Das Evangelische Wort

Sonntag, 14. 12. 2003,  6.55 Uhr - 7.00 Uhr Österreich 1

 

 

Pfarrer Wolfgang Olschbaur, Bregenz                     

Herr, nun lässt du deinen Diener in Frieden fahren, wie du gesagt hast;

denn meine Augen haben deinen Heiland gesehen.  (Lukas 2, 29 – 31)

 

Auf diesen Augenblick hat der greise Simeon ein Leben lang gewartet. Das Jesus-Kind ansehen, es in die Arme nehmen dürfen, es liebkosen und in ihm die Erfüllung allen Wartens erkennen. Simeon ist eine wichtige Gestalt in der biblischen Weihnachtsgeschichte.

 

Heute dreht sich alles um das Kind. Eine ganze Konsumwelt stellt das Kind in den Mittelpunkt ihrer Absichten. Kinder sind "in". Eltern und Großeltern sehen in glücklichen Kinderaugen die Erfüllung ihrer eigenen - nicht gelebten - Sehnsüchte. Alles für das Kind!

 

Vor nicht allzu langer Zeit war es anders.
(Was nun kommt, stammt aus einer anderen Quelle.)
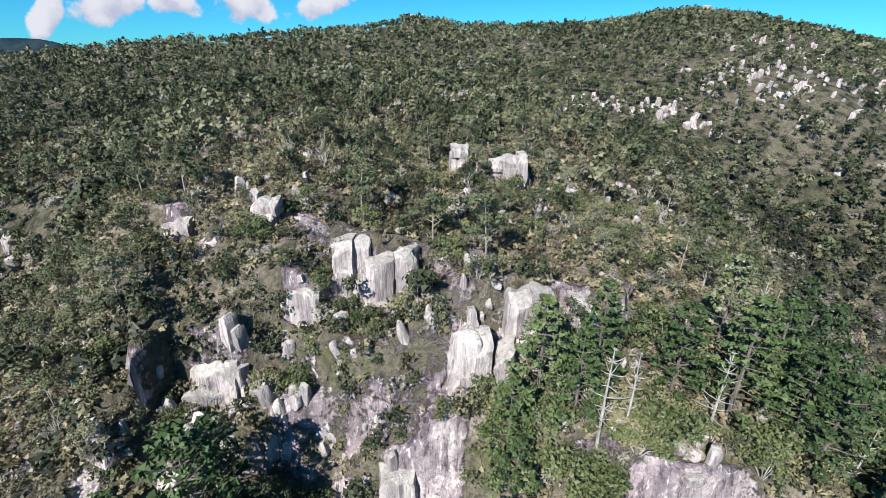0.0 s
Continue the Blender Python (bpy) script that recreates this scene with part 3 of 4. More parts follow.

Kinder galten als unfertig, als noch nicht ganz Mensch, als im Wartestand befindlich. Kinder abzubilden machte Probleme. Die Maler von Königskindern gingen von späteren Erwachsenen aus. Maria Theresia als Kind sieht aus wie eine Kaiserin im Reifrock, auf halbe Größe zusammengeschrumpft. Man wusste nichts anzufangen mit dem Kindsein. Es war eher eine peinliche Existenz, keine eigene Lebensphase.

 

Peter Pan aus der Kinderbuchwelt späterer Jahre ist ein eigenartiger Bub aus dem "Nimmerland", er lebt zeit- und raumlos, ohne Erinnerung, immer in der Kinderwelt, in der alles jeden Tag von Neuem beginnt. Er ist auf der Suche nach einem Mädchen, das für ihn die Rolle der Mutter einnimmt. Das ewige Kind! Versteht nichts vom erwachsen Werden.

 

Anders Pippi Langstrumpf, mit den Sommersprossen und den abstehenden Zöpfen. Sie stellt den lästigen Kinderalltag auf den Kopf mit Schule, Eltern und Polizisten. Sie kommt besser mit dem Leben klar als die Erwachsenen. In dem sie alles verkehrt macht, zeigt sie ihnen, was sie bereits verloren haben.

 

Harry Potter hingegen weiß bis zu seinem 11. Geburtstag nicht, was in ihm steckt. Ein Zauberer! Als Baby hat er bereits - ohne es selbst zu ahnen - den Teufel besiegt und steht seither für die Überwindung des Bösen. Das rettende Kind!

 

Kinder, die mehr können und leichter leben als die ernsten Erwachsenen stehen hinter der Philosophie der Kinderliteratur seit zwei Jahrhunderten. "Wo Kinder sind, da ist ein goldnes Zeitalter", sagte Novalis.

 

Wie ist das mit dem Kind im Stall von Bethlehem? Es kommt in die Welt für alle, für groß und klein. Man kann seinen weiteren Weg verfolgen und begleiten, bis hin ans Kreuz, in den Tod und darüber hinaus. Mit ihm kommt Gott auf die Erde und mischt sich ein in menschliche Verhältnisse.

 

Kinder und Weihnachten, dreifach. Ein Kind wird verehrt und angebetet. Eigene Kinder stehen im Mittelpunkt der Aufmerksamkeit. Die eigene Kindheit steigt aus der Erinnerung. Weihnachten ist ein Kinderfest, aber es ist nicht nur ein Fest für Kinder!

 

Zu Weihnachten dürfen alle wieder zu Kindern werden, aber nicht kindisch! Die Welt der Erwachsenen wird aus den Angeln gehoben. Sie werden Empfangende und nicht nur Gebende, Machende, Organisierende. Sie dürfen wieder "unmündig" sein und sich etwas sagen lassen, etwas Neues, Überraschendes, noch nie da Gewesenes. Alle, groß und klein, Eltern und Kinder, versammeln sich vor einem Kind. Und die Kinder erleben heilsam und befreiend, dass ihre Mütter und Väter doch nicht die letzte, die unbedingte Instanz in dieser Welt sind. Gemeinsam mit ihnen - mit allen - treten sie vor eine unverfügbare Macht, vor das göttliche Kind, und beten es an.